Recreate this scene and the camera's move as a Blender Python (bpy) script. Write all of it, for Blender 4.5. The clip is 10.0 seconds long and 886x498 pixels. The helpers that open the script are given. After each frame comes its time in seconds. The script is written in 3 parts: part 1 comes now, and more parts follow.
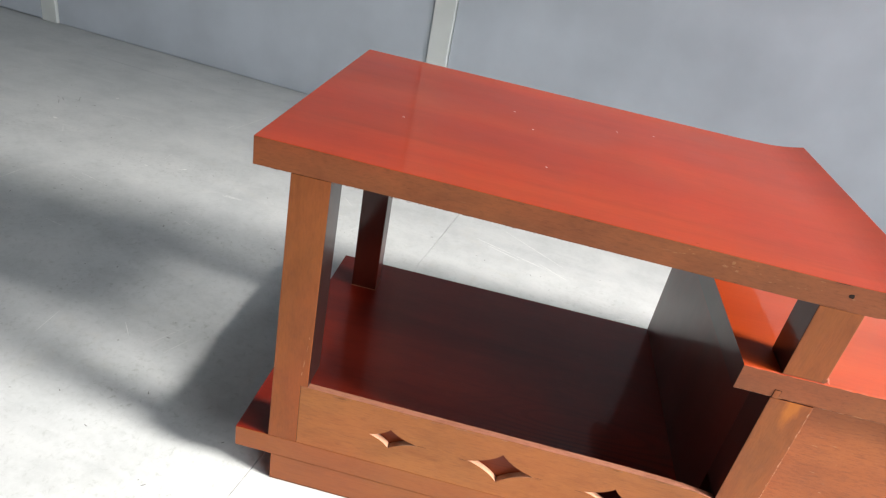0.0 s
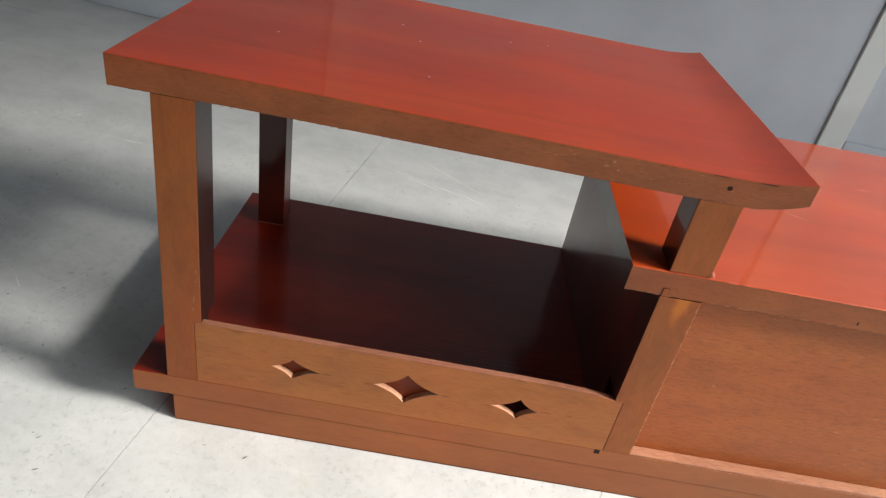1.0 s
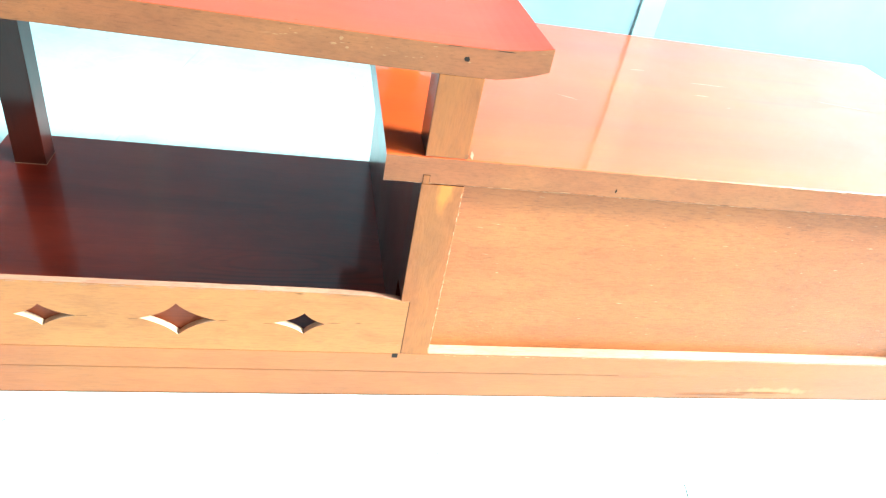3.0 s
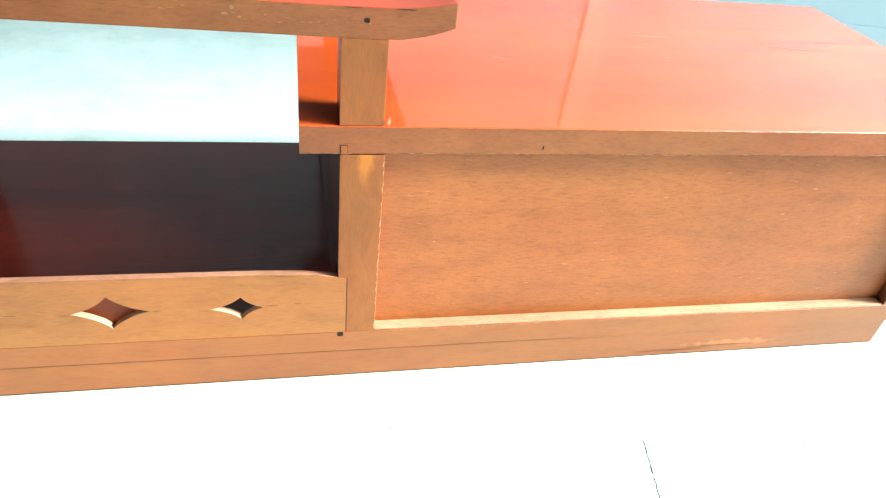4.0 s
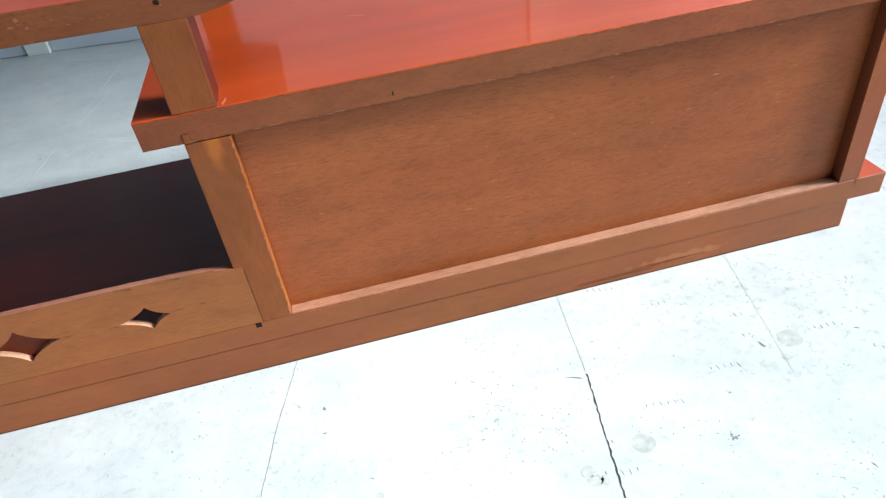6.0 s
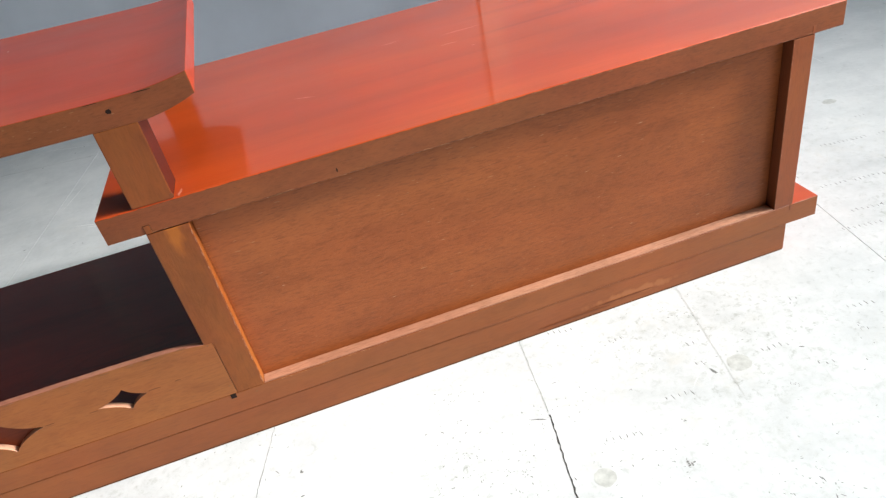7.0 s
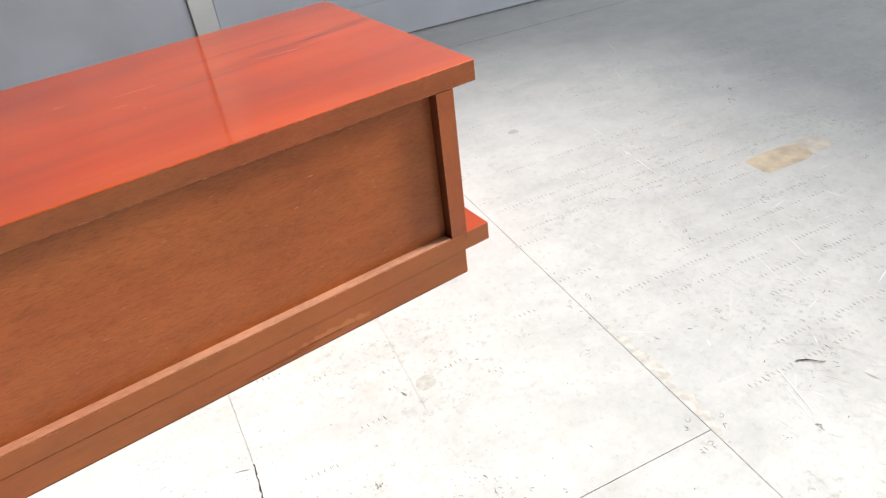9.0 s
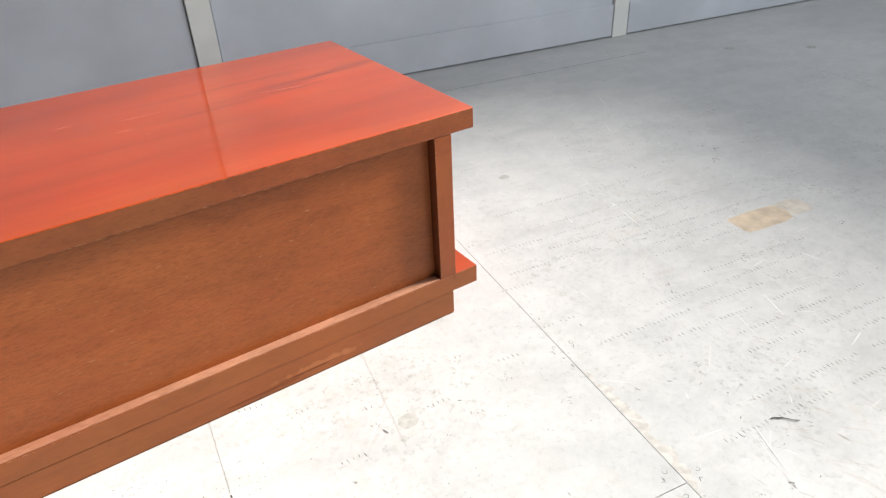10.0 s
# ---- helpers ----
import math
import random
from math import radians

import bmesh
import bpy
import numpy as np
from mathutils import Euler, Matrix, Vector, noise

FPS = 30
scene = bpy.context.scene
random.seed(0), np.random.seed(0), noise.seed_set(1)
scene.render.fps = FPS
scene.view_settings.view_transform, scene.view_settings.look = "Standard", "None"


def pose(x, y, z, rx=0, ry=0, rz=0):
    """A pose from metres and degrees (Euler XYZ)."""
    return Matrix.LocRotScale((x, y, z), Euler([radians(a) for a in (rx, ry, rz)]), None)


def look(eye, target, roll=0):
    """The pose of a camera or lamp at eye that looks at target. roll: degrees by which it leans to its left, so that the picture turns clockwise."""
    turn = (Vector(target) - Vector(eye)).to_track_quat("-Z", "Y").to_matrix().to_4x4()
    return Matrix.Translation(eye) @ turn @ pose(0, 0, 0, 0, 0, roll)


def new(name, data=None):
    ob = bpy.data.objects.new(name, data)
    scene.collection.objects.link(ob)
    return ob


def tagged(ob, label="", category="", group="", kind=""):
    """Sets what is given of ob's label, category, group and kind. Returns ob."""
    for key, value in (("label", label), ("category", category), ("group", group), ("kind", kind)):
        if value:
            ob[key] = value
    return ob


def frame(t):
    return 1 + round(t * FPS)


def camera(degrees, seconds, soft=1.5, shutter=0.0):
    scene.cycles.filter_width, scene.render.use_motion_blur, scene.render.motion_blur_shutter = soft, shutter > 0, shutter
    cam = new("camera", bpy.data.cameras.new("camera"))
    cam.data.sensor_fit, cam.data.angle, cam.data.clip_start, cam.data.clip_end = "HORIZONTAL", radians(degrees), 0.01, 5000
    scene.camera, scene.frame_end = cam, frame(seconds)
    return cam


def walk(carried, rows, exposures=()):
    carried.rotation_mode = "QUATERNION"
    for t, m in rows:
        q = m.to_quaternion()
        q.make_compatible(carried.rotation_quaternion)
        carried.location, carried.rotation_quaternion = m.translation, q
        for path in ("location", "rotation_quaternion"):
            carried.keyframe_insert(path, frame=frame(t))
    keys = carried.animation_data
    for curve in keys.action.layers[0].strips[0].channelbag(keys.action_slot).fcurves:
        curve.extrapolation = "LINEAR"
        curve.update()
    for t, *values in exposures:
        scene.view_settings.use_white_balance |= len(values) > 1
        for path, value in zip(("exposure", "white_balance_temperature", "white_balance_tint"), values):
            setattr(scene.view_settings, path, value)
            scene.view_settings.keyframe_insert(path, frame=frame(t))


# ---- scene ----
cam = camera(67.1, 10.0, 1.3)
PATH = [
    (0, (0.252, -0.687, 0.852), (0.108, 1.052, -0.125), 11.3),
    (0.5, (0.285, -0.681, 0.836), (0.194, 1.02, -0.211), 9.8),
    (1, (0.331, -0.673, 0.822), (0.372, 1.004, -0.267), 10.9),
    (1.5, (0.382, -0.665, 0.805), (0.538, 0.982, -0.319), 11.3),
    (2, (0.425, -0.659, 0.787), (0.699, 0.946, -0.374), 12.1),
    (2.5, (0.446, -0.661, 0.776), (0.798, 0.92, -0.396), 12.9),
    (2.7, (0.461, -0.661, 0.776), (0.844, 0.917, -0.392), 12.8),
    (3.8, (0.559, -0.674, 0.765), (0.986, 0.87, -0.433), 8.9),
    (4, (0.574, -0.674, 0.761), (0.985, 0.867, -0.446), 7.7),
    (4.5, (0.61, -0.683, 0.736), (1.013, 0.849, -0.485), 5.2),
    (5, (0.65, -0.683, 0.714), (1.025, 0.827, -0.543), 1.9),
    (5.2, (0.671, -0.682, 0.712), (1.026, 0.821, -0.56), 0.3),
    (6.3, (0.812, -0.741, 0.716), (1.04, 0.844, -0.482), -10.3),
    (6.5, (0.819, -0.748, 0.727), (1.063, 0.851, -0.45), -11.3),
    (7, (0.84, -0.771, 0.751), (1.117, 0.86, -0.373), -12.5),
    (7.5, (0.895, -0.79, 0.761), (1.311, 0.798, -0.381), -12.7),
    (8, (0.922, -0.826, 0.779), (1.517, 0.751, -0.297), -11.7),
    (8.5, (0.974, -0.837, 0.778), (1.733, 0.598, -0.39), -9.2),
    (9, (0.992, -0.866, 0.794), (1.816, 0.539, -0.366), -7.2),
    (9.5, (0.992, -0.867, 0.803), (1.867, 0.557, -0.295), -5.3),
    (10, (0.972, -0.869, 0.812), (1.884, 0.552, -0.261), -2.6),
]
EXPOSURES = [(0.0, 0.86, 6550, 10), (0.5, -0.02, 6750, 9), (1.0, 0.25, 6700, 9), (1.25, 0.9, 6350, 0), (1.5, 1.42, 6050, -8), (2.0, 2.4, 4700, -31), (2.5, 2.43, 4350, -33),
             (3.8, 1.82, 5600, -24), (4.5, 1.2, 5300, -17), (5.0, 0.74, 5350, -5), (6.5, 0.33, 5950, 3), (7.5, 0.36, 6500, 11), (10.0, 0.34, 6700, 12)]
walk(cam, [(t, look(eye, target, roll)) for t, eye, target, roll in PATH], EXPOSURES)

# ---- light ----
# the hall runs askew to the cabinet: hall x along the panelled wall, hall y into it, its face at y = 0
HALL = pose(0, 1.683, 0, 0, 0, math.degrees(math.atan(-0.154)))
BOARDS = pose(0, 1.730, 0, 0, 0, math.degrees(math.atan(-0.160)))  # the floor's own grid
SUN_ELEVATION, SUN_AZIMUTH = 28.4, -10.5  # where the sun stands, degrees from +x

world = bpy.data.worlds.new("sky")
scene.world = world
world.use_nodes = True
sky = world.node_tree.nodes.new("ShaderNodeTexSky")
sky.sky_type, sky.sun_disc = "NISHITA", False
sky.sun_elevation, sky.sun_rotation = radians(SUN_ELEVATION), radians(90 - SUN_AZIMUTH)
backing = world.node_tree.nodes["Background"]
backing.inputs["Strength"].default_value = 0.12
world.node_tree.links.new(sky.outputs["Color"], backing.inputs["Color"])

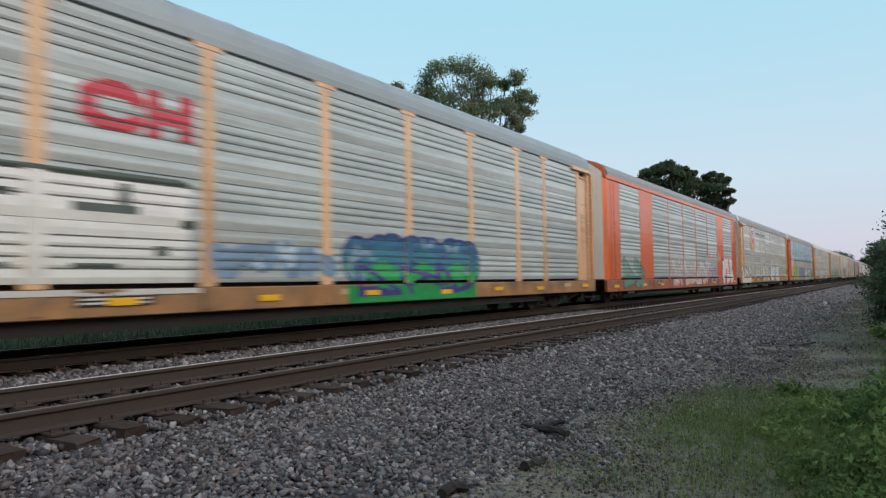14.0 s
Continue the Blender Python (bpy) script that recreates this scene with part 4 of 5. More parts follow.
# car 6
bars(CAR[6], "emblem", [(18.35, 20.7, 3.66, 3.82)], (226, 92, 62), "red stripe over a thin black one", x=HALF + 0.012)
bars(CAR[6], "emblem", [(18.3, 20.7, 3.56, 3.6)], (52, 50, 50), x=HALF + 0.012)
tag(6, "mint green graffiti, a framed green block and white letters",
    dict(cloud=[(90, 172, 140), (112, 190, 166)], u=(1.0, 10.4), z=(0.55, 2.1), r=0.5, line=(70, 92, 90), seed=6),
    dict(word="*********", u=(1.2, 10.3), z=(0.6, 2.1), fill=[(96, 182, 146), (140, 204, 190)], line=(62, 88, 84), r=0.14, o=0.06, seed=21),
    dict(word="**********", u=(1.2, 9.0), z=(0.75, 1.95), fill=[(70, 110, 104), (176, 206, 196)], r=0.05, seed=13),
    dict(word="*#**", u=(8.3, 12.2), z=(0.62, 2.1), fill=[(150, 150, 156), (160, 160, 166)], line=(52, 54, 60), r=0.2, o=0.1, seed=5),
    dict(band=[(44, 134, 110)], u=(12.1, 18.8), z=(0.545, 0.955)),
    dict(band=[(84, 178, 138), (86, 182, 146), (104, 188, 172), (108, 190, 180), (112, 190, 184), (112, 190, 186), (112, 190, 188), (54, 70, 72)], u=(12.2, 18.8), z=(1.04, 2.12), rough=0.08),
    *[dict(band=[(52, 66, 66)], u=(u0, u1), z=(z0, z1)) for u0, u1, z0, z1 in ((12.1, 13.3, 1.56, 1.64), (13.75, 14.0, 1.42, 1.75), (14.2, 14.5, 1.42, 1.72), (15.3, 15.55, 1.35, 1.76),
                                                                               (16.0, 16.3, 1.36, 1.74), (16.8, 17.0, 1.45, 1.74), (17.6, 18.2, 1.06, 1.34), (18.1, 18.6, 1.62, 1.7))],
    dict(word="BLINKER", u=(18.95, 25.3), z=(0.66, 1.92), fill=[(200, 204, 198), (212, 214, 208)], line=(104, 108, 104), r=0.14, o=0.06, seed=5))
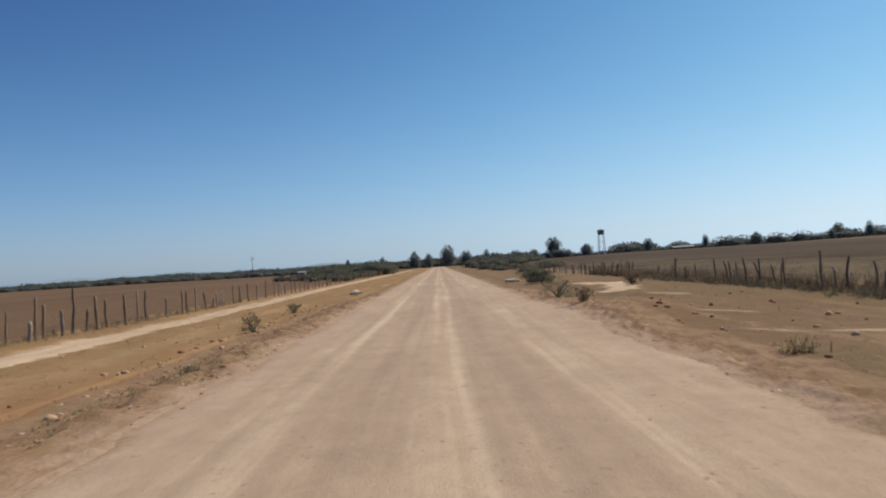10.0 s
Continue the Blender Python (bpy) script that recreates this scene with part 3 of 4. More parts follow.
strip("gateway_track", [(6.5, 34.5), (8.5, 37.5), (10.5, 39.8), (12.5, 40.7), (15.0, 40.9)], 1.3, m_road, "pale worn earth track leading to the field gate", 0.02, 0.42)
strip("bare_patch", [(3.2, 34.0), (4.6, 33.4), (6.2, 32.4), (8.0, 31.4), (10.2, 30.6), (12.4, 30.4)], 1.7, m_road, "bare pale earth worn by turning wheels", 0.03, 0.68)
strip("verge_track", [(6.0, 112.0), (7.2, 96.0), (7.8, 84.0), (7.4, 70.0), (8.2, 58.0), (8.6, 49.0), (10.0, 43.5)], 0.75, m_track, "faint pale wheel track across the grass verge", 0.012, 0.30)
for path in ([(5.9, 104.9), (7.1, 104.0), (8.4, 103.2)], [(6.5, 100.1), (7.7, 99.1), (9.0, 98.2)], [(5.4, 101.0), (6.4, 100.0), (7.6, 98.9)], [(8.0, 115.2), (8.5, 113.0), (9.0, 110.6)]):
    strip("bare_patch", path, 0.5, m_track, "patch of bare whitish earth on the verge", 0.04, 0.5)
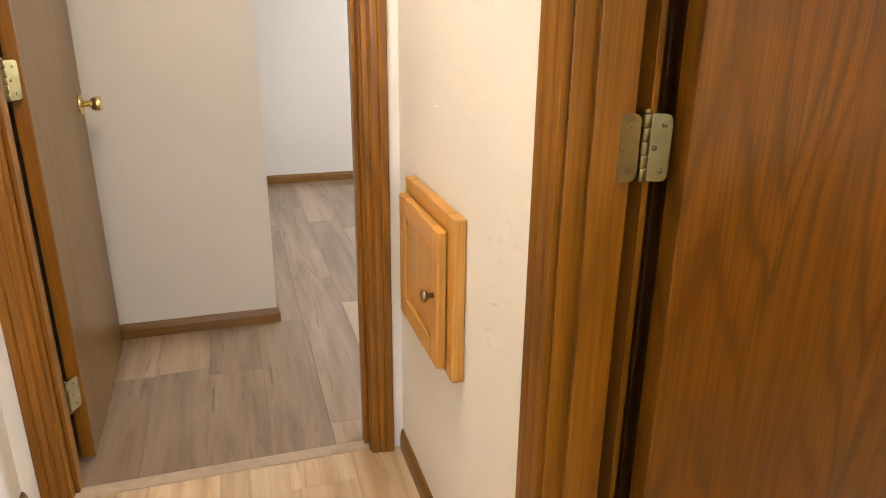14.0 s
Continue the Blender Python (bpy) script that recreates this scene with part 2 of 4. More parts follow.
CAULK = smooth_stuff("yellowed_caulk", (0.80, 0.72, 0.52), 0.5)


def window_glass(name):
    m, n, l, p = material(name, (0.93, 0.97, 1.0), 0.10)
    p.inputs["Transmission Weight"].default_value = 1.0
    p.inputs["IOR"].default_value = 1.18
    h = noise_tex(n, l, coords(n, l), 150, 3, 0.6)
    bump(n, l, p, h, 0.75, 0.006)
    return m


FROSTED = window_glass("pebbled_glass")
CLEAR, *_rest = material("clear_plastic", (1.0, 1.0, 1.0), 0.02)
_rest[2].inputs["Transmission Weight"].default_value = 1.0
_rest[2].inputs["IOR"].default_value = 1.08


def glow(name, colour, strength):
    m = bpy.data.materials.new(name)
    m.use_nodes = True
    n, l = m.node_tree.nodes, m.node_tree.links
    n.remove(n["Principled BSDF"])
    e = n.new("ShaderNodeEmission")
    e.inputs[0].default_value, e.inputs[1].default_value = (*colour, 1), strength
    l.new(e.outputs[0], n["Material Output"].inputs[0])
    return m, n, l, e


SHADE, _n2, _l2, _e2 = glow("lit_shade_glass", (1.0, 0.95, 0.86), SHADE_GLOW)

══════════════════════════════

# What the task asks
Everything from the line containing "q.make_compatible(carried.rotation_quaternion)" down to the line containing "keys = carried.animation_data" should be retyped exactly, both lines included, and nothing more.

# Full answer
        q.make_compatible(carried.rotation_quaternion)
        carried.location, carried.rotation_quaternion = m.translation, q
        for path in ("location", "rotation_quaternion"):
            carried.keyframe_insert(path, frame=frame(t))
    keys = carried.animation_data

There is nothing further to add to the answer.